Finish the war as quickly and conveniently as possible – that was the decision taken. The die was cast. Hiroshima and Nagasaki would take their place in the history books of the 1930s to 1945 wars. Along with Nanking, Warsaw, Leningrad, Stalingrad, London, Tokyo, Hamburg, Berlin; to name but a few. Only in the case of those two cities the results came swiftly, dramatically, and with a new force that scared everyone with its potential. Two cities obliterated, swiftly but leaving an aftermath that unlike the others whose long drawn out suffering were by conventional means, this heralded a new era. Same result though. Same as it ever was,




Four photos named in alphabetical order but not placed so Hamburg (firebombed) Hiroshima (atom bomb), Stalingrad (sustained military action) Tokyo (firebombed). When I saved these images to my laptop and blog I did not identify them by name, only by the title War, followed by a number to satisfy the computer record. To be honest I am not sure which is which, I think the fourth might be Stalingrad – I could be wrong, it might be the third one.
War- the great equaliser. It kills and destroys because that is what it is there for.

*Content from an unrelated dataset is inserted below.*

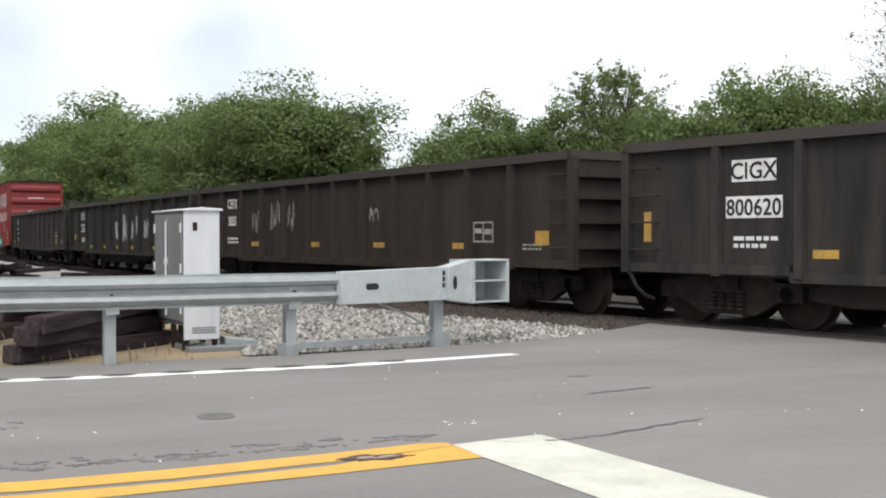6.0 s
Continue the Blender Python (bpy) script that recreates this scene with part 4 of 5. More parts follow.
def start(name, label, category, head, tail, base=None):
    car = tagged(new(name), label, category, "cars of the freight train")
    TRAIN.append((car, (head + tail) / 2, base or (head - tail) / 2 - 1.5))
    return car, head - tail


# -- open gondolas --
def gondola(head, tail, paint, label, mark="", number="", boxed=False, top=2.43, ribs=11, seed=0, extras=None, mark_x=None, chord=None, drop=0.0, faint=False):
    car, L = start("gondola_car", label, "gondola car", head, tail)
    h, e = L / 2, 0.72
    base = h - 1.45
    running_gear(car, L, base)
    brake_gear(car)
    side = [(-h, top - 0.1), (-h, e), (-base - 1.3, e - 0.02), (-base + 1.35, 0.66), (base - 1.35, 0.66), (base + 1.3, e - 0.02), (h, e), (h, top - 0.1)]
    for y in (-1, 1):
        part("side_sheet", Shape().prism(side, y * 1.40, y * 1.385, "y"), paint, car)
        part("top_chord", Shape().box(-h, y * 1.38, top - 0.13, h, y * HALF, top), chord or RUST_TOP, car, "rusty top rail")
        part("side_sill", Shape().box(-h, y * 1.38, e - 0.02, -base + 1.2, y * 1.47, e + 0.1).box(base - 1.2, y * 1.38, e - 0.02, h, y * 1.47, e + 0.1).box(-base + 1.2, y * 1.38, 0.62, base - 1.2, y * 1.47, 0.74), paint, car)
    for x in (-1, 1):
        part("end_sheet", Shape().box(x * h, -1.40, e, x * (h - 0.05), 1.40, top - 0.1), paint, car)
        part("end_chord", Shape().box(x * (h + 0.03), -HALF, top - 0.13, x * (h - 0.1), HALF, top), chord or RUST_TOP, car)
        for z in (1.05, 1.42, 1.78, 2.1):
            part("end_rib", Shape().prism([(-1.40, z - 0.06), (1.40, z - 0.06), (1.40, z + 0.06), (-1.40, z + 0.06)], x * h, x * (h + 0.09), "x"), paint, car)
        for y in (-1, 1):
            part("corner_post", Shape().box(x * (h - 0.08), y * 1.38, e - 0.03, x * (h + 0.05), y * HALF, top - 0.1), paint, car)
        for k in range(4):
            g = part("grab_iron", RUNG_MESH, None, car)
            g.matrix_basis = pose(x * (h - 0.33), -1.43, 1.0 + 0.36 * k)
    part("floor", Shape().box(-h, -1.39, 0.78, h, 1.39, 0.86), SOOT_AND_SHADE, car)
    part("centre_sill", Shape().prism([(-h + 0.3, 0.82), (h - 0.3, 0.82), (h - 0.3, 0.6), (-h + 0.3, 0.6)], -0.32, 0.32, "y"), SOOT_AND_SHADE, car)
    if number != "802388":
        part("brake_rigging", Shape().prism([(-5.6, 0.66), (2.2, 0.66), (1.7, 0.45), (0.4, 0.42), (-0.5, 0.32), (-4.6, 0.32), (-5.2, 0.4)], -0.95, -0.9, "y").tube((-5.2, -0.8, 0.5), (3.8, -0.8, 0.54), 0.03, 6), SOOT_AND_SHADE, car, "sooty brake levers and hangers under the floor")
    for q in (-0.33, 0, 0.33):
        part("crossbearer", Shape().prism([(-1.38, 0.78), (1.38, 0.78), (1.3, 0.6), (0.4, 0.46), (-0.4, 0.46), (-1.3, 0.6)], q * L - 0.06, q * L + 0.06, "x"), SOOT_AND_SHADE, car)
    rib = Shape().prism([(-0.075, 1.40), (0.075, 1.40), (0.055, HALF - 0.005), (-0.055, HALF - 0.005)], 0.67, top - 0.125, "z").mesh("side_rib", paint)
    step = (L - 3.1) / (ribs - 1)
    for k in range(ribs):
        for turn in (0, 180):
            p = part("side_rib", rib, None, car)
            p.matrix_basis = pose(-h + 1.55 + step * k, 0, 0, 0, 0, 180) if turn else pose(-h + 1.55 + step * k, 0, 0)
    wheel = Shape()
    ring = [(h + 0.28, 0.55 + 0.26 * math.cos(a), 1.95 + 0.26 * math.sin(a)) for a in np.linspace(0, 2 * math.pi, 17)]
    wheel.path(ring, 0.014, 5).tube((h, 0.55, 1.95), (h + 0.28, 0.55, 1.95), 0.025, 6)
    for a in range(0, 360, 90):
        wheel.tube((h + 0.28, 0.55, 1.95), (h + 0.28, 0.55 + 0.26 * math.cos(radians(a)), 1.95 + 0.26 * math.sin(radians(a))), 0.01, 5)
    part("brake_wheel", wheel, SOOT_AND_SHADE, car)
    y = -1.405
    x = mark_x if mark_x is not None else -h + 1.55 + step * 0.5 - 0.08
    if mark and boxed:
        plate(car, x, 1.98 - drop, 0.66, 0.27, WHITE, "mark_panel", "white panel", y)
        plate(car, x, 1.53 - drop, 0.84, 0.27, WHITE, "mark_panel", "white panel", y)
        sign_text(mark, 0.29, x, y - 0.009, 1.88 - drop, INK, car, "black reporting mark on white", 0.02, 0.003, 0.98)
        sign_text(number, 0.29, x, y - 0.009, 1.43 - drop, INK, car, "black car number on white", 0.02, 0.003, 0.93)
    elif mark:
        sign_text(mark, 0.32, x, y - 0.004, 1.88 - drop, FADED if faint else WHITE, car, "white reporting mark", 0.05, 0.006, 0.78)
        sign_text(number, 0.32, x, y - 0.004, 1.46 - drop, FADED if faint else WHITE, car, "white car number", 0.05, 0.006, 0.78)
    bars(car, x - 0.3, 1.17 - drop * 0.7, 0.62, 2, FADED if not mark else WHITE, y, 0.05, seed, 0.09)
    frame_mark(car, h - 1.55 - 0.68 * step, 1.25, 0.58, 0.34, y)
    bars(car, h - 1.3, 1.06, 0.5, 2, FADED, y, 0.03, seed + 3)
    for f in (extras or ()):
        f(car, h, y, step)
    return car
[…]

In the aftermath there would be much debate over the use of the atom bombs, military, ethically, politically, socially, eighty years on the debates still continue with intensity. Hamburg and Tokyo do not get the same attention as examples of the horror of war. There’s only one location that seems to generate the same kind (but not volume by any means) of debate that revolves around Hiroshima and Nagasaki and that is the German City of Dresden February 1945
https://en.wikipedia.org/wiki/Bombing_of_Dresden
But this was by conventional means and has passed into the annals of the many other acts of WWII.
Nothing frightens or horrifies us so much as Hiroshima and Nagasaki’s bombings. Maybe because of that swiftness and efficiency. Maybe because it showed no one was safe anymore, War could not just happen ‘somewhere else’. Maybe because we can see exactly where the Logic of War can lead.
Not that the lesson has been truly learnt, ask the millions who were and are in the wrong place and the time since 1945.